El caso de Juniors Solich fue sólo una punta visible y dramática. Hubo infinitas historias que también terminaron con muertos. Decenas de suicidados en un corral de maltrato y bullying escolar.
La serie de moda relatada en cuatro planos secuencias y con grandes actores, es una ficción. Un registro de actores y productores audiovisuales que simula lo que sucede casi a diario en cada caso real. Con o sin muertos, pero con consecuencias inolvidables y transformadoras.
“Los voy a prender fuego a todos, los voy a bajar uno por uno loco, nadie me dice que tengo que hacer”, grabó hace pocos días un adolescente en un mensaje de audio antes de ingresar a su aula con un machete afilado a intentar poner en “orden” el impulso de su dolor. Estos episodios, lejanos o actuales, son repetidos. En silencio o con estruendo, suceden dentro o fuera de aulas, hogares, clubes. La niñez y la juventud vivida como un tormento.
Las lógicas de la política promocional
La política y sus alcances electorales gimen con lógica de la revancha. El despecho y el resentimiento empujando a los superhéroes del tiempo. Los que están afuera, quieren estar adentro. Para entrar deben bombardear del más podrido estiércol a los que si bailan agraciados siendo parte de ese 20 por ciento de elegidos que quieren el 80 por ciento de las personas (la ecuación que expone "Adolescencia")
El insulto, la descripción vulgar sin metáforas, la ira como código político se repite. Hacer “mierda” al rival es el objetivo de la confrontación que se plantean en las instituciones.
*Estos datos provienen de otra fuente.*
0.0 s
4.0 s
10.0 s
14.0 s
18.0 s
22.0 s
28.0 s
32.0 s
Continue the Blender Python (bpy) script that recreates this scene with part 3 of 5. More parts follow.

Es decir, los arrinconados por el fracaso, ante el frío del olvido, son capaces de incendiar su casa para que todos los miren.
Nadie está exento: en el debate presidencial del 2023, Sergio Massa reveló un dato de la experiencia laboral de Javier Milei con especulación promocional. Milei trabajó en el Banco Central y, además, fue rechazado al terminar el período de su pasantía. De allí su permanente ira para contra la funcionalidad de la entidad.
"¿Por qué no te la renovaron? Contale a la gente, entiendo que estés enojado con el Banco Central porque en algún momento te sentiste rechazado", evaluó Massa en el debate. Los rotos de la política convocaron a los rotos de una Argentina maltratada en todos sus rincones. Un ejército de doloridos y estafados que encumbraron tal vez al “mejor de sus pares”.
Hay hombres que no llegaron al poder para construir un futuro, sino para corregir un pasado. No se sientan en el sillón presidencial para liderar pueblos, sino para reescribir su infancia. Son los hijos del maltrato, los huérfanos simbólicos del afecto, los que aprendieron que antes de ser olvidados conviene volverse temidos.
Adolf Hitler, Joseph Stalin, Saddam Hussein o Mao Zedong, tienen biografías donde queda explicito algo de esa ecuación. Niñez atormentada, liderazgos tortuosos.
En este tiempo -solo para narrar descriptivamente- Vladimir Putin, Donald Trump y el propio Javier Milei: tres figuras distintas, tres geografías lejanas, han descripto un idéntico núcleo ardiente en sus vidas.
Putin creció entre ruinas, en una Leningrado herida de muerte. Conoció el miedo, las peleas callejeras y silencios espesos sin ternura. Aprendió que la única forma de no ser devorado era dominar. Trump enjaulado en mansiones donde no se le perdonaba la debilidad. Su política es un reality donde gana el que grita más fuerte.
Y nuestro Milei habló de su infancia con la crudeza de quien todavía mastica el trauma: maltrato físico, psicológico, años de silencio con sus padres. En su figura parecen convivir el niño herido y el adulto desafiante. Cada grito, cada insulto, cada metáfora bélica es también una carta dirigida a un pasado que no lo quiso.
Lo que los une no es la ideología, sino la herida. No el proyecto político, sino el dolor sin resolver. Y es ahí donde nace el riesgo: cuando el poder se convierte en terapia, el pueblo se vuelve paciente, a veces víctima. Tal vez haya que empezar a mirar menos los discursos y más las infancias. Porque los hombres que no fueron amados a tiempo, a veces, buscan que el mundo entero les pague esa deuda.